Once all the mussels were eaten, the broth in the bottom was even better -- slurped up like soup.


The architecture in Houlgate is utterly typical for Normandy but it was almost overwhelming to see so many examples all in one place.

(c) Adam Bell 2015







(c) Adam Bell 2015

(c) Adam Bell 2015


At the appointed time, we gathered at "the dome" at the top of the main street. The small "Suzy" sign raised a few smiles. 


Simon had warned us the hill out of Houlgate was a "walker". He was so not kidding. 

And later on, there was another, equally brutal and possibly longer. For that one, I changed into my trainers ('sneakers' for the Americans) and didn't let myself be fooled into trying to remount and restart before the top. I just kept walking. 

We went through Trouville and Deauville, both very picturesque towns I am sure (and so had been led to believe and anticipate from my pre-trip perusals). But they were so choked with cars, I never actually saw them. I was preoccupied with stopping and starting, clipping out and clipping back in (or dithering over whether it was even worth it), struck speechless by some of the most inconsiderate driving I have ever seen (not singling out cyclists but just general bad driving and bad behaviour exhibited towards all road users indiscriminately). 

Yes, there were some pretty bits -- below is one. I remember a few others but notably they were in 'traffic light' locations such as mostly pedestrianised town centres, where minding the flocks of pedestrians meant no photos were possible. 

(c) Adam Bell 2015

(c) Adam Bell 2015

The traffic was nearly standstill, queuing into Honfleur. We cycled a mixed-use path for a while as we approached the town but inevitably that came to an end just at the point when everything gets complicated and road design really should step up to the challenge of unravelling the different modes of transport so that conflict is reduced and risk of injury minimised. Not so. 

We were reduced to walking around the harbour because -- guess what -- it's all cobblestones. Very picturesque but my concentration was on staying (a) upright and (b) out of traffic. Again, cars swarm over this small town centre like flies over carrion. Shocking what destruction we humans have allowed our fascination with the motor car to wreak on our own quality of life and peace of mind. 

This photo is of the street where our accommodation was located -- the women chatting and smoking on their balcony captured my eye and imagination. (We were walking still/again.)

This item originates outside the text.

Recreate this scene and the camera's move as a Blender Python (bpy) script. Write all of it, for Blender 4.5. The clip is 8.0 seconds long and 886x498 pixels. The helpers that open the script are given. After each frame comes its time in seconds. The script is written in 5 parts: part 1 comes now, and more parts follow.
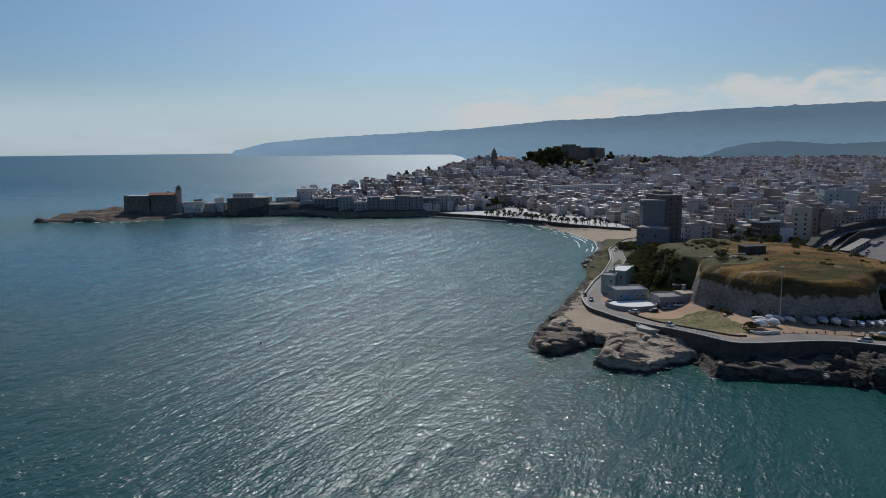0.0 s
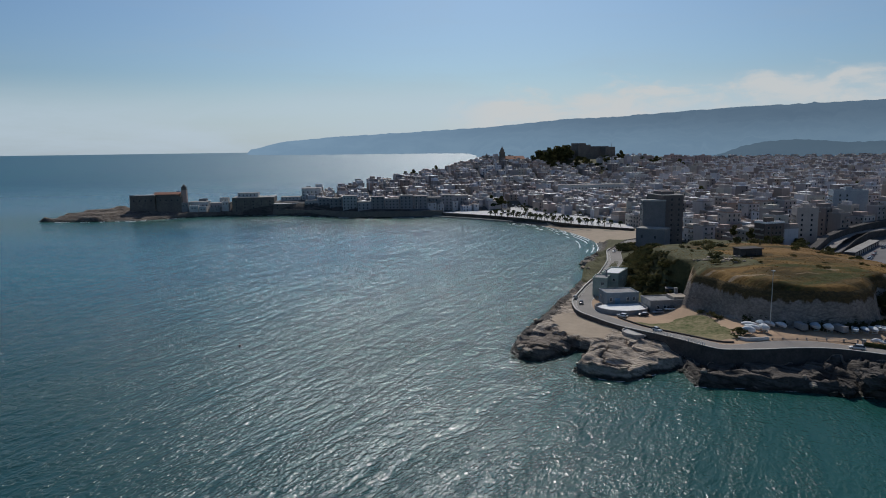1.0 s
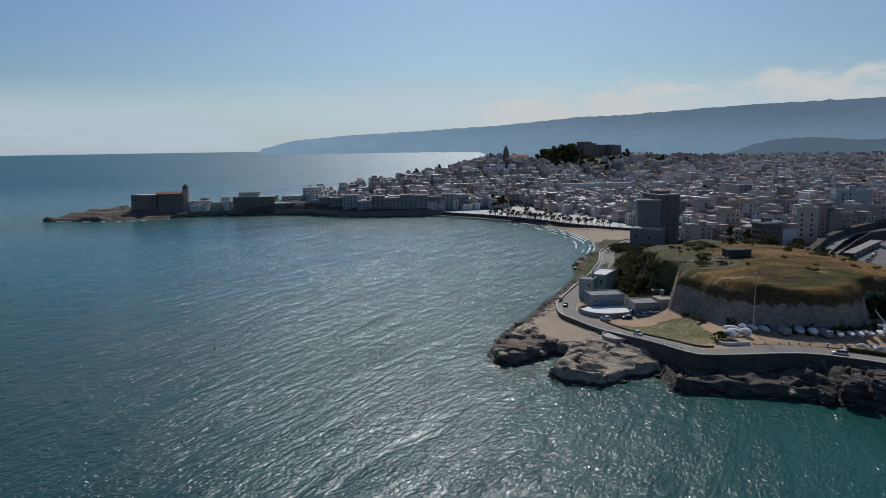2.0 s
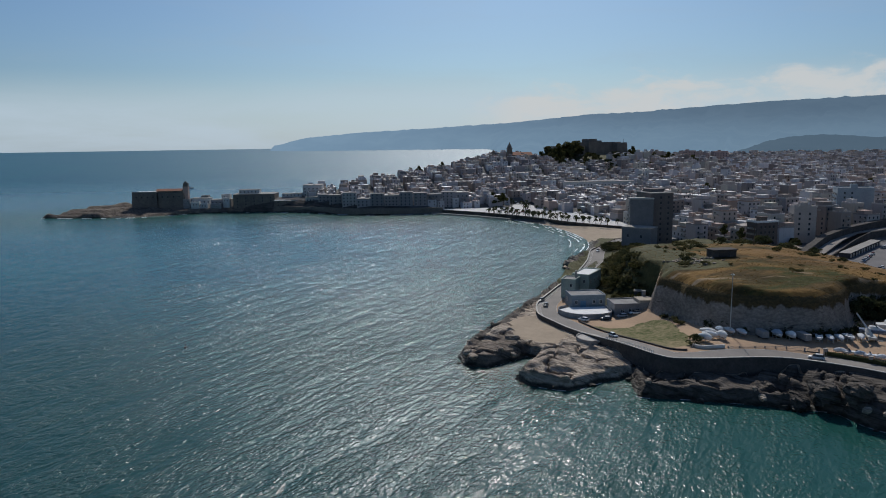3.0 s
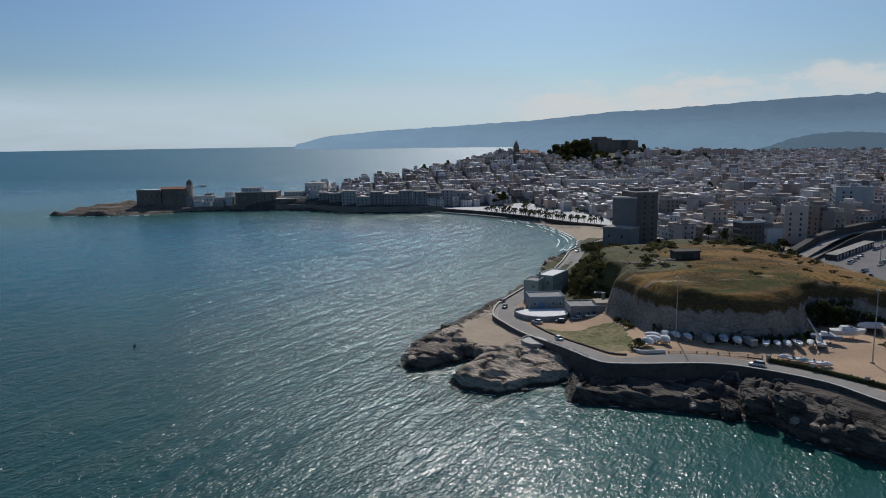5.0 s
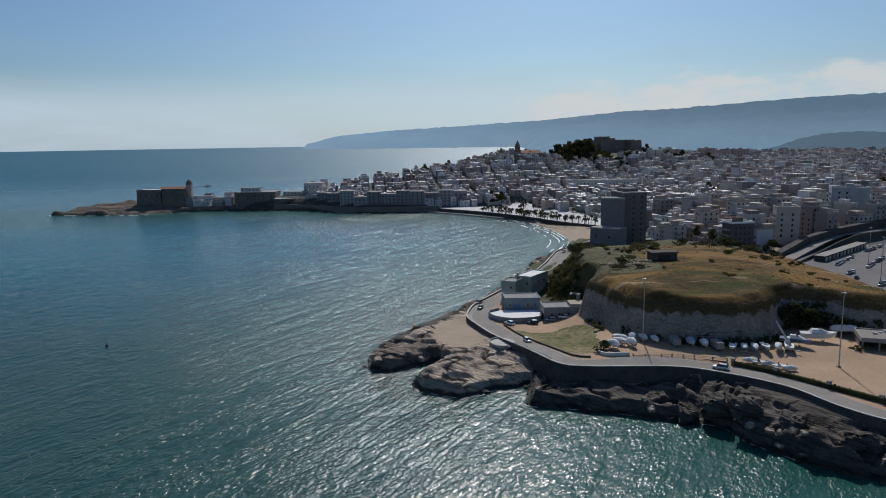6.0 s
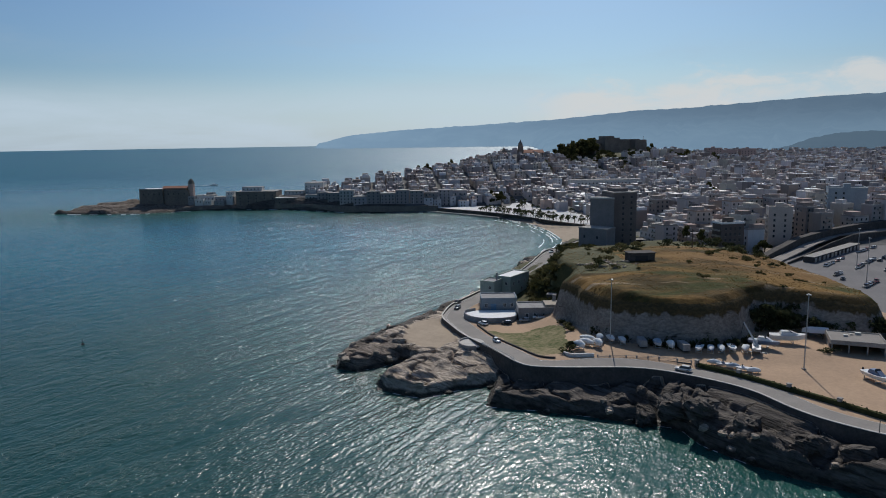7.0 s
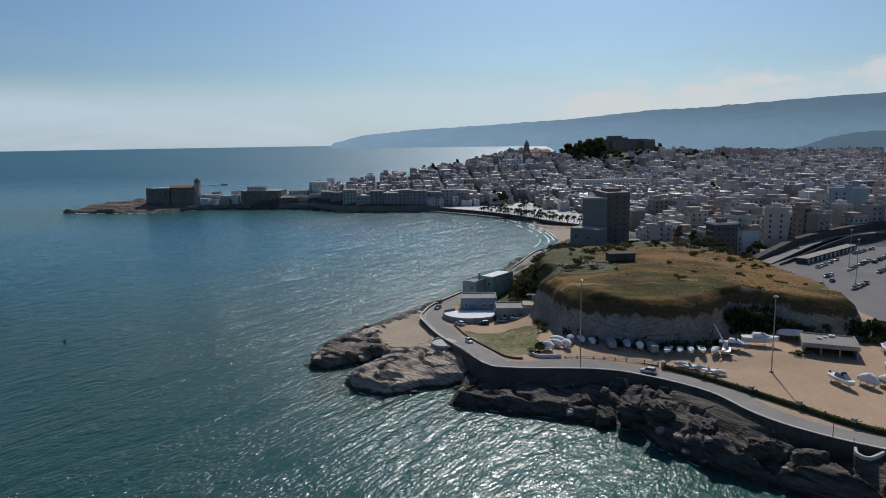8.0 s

And this is up at the end of that street looking back at the side we walked up on. We arrived at 7pm, an hour behind schedule (thank you, Pegasus bridge) and our hostess had left a small heart-shaped chalkboard hanging from the door, asking us to phone her on her mobile. Unfortunately, our roaming service was not working properly and/or the signal was poor -- we were unable to phone or text. Fortunately, however, she heard us from next door and came around to let us in!



Adam checked out our room while I waited with the bicycles outside -- I knew from TripAdvisor that the staircase was narrow and steep and I intended to go up them only once tonight! 



Our room was lovely, though the decor between bedroom and bath seemed a bit Jeckyll and Hyde!




The shower was a Water Disco!


All that remained was to seek out dinner (which we did, around the corner -- I forgot to take my camera) and then to seek sleep. It was a low key evening. I was exhausted and frankly disheartened after the hour-long struggle with traffic at the end of the day, by that point also being physically drained by those two killer hills. 

And we were less than sanguine about our hostess's provision of "secure overnight bicycle parking" that we had requested when booking. (Locked together under her staircase in her driveway - viewable from passersby -- albeit on a quiet cul-de-sac around the back of the street entrances. Nonetheless, there was nothing at all to lock the bikes to.) Over dinner, we decided we were not happy with the arrangement and so we "snuck" back into her driveway after dark and retrieved them, and put them inside our entrance hall alongside the stairs! At least there was then a solid locked door between them and the outside world.